Look below. Copy each line that has "with" in it.

Data rows ▸
◇ ◇ ◇ ◇ ◇

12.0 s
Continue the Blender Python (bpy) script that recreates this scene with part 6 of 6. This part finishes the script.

◇ ◇ ◇ ◇ ◇

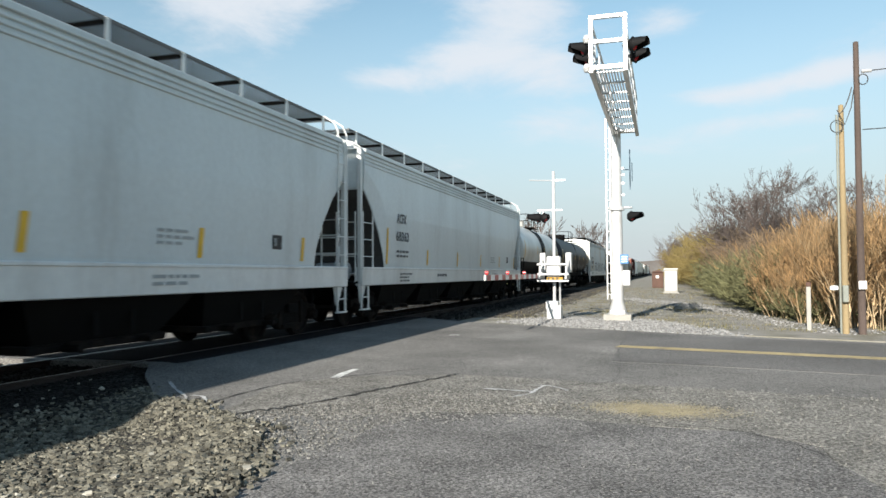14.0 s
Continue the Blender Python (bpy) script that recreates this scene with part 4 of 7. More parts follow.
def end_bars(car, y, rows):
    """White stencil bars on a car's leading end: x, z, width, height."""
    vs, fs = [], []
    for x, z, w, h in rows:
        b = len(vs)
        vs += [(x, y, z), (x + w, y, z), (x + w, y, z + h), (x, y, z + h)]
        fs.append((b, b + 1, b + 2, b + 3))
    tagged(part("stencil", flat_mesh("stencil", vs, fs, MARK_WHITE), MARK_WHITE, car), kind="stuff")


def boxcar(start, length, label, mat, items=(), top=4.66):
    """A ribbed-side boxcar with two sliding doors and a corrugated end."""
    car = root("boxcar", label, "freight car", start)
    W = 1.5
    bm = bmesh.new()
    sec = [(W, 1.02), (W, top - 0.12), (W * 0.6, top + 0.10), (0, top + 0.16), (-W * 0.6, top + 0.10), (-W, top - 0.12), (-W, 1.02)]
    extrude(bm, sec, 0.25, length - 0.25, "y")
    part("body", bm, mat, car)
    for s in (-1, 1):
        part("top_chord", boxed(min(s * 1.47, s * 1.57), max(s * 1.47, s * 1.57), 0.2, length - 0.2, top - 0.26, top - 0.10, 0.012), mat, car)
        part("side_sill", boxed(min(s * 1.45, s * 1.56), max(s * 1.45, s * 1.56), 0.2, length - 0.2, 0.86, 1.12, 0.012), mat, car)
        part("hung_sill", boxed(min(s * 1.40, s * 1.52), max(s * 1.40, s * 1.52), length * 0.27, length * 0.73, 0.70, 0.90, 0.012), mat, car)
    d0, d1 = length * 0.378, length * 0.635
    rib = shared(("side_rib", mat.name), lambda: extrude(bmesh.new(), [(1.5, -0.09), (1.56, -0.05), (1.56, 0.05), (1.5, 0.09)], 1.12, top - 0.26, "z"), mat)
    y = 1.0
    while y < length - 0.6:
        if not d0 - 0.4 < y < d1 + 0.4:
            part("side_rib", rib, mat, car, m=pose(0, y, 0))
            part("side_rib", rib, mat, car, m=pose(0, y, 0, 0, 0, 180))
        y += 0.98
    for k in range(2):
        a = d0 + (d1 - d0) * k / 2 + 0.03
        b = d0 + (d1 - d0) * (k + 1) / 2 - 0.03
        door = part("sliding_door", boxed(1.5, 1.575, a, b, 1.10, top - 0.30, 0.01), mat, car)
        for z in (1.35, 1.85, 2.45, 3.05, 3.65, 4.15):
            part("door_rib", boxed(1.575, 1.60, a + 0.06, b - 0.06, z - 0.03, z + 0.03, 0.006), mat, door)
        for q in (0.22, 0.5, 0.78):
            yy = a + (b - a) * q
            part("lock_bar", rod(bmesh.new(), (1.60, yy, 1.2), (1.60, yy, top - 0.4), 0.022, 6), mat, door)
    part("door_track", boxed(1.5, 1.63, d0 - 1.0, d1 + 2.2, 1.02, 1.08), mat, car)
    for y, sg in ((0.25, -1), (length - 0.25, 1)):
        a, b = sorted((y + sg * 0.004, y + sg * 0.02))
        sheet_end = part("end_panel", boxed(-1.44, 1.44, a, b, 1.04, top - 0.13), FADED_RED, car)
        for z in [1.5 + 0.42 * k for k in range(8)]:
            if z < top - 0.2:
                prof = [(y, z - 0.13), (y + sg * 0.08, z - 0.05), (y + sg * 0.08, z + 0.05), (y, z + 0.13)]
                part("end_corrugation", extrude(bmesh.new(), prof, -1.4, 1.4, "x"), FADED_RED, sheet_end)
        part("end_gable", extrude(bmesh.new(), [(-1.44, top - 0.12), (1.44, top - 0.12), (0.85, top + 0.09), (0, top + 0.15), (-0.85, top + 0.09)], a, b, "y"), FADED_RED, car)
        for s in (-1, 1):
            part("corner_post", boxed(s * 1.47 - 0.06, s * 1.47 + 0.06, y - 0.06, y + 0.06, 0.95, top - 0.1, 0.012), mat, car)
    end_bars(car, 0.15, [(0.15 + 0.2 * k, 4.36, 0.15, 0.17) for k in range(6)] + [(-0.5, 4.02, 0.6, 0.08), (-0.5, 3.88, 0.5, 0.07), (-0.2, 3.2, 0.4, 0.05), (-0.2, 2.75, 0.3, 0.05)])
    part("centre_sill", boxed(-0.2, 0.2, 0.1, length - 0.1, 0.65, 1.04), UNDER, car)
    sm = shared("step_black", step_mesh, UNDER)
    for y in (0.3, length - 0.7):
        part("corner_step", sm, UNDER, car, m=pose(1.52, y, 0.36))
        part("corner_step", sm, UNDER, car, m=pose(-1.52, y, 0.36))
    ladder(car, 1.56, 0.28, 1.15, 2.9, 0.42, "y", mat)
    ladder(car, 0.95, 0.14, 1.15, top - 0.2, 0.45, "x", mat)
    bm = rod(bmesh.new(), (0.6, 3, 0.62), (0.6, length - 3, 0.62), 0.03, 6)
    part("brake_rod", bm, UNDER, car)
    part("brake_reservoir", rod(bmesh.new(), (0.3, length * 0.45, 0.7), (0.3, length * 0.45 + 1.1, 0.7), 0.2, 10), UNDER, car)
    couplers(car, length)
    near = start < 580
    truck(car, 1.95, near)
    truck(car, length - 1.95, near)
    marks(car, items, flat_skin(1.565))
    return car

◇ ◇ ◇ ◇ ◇

The reply ▸
Continue the Blender Python (bpy) script that recreates this scene with part 6 of 6. This part finishes the script.
Continue the Blender Python (bpy) script that recreates this scene with part 4 of 7. More parts follow.
    """A ribbed-side boxcar with two sliding doors and a corrugated end."""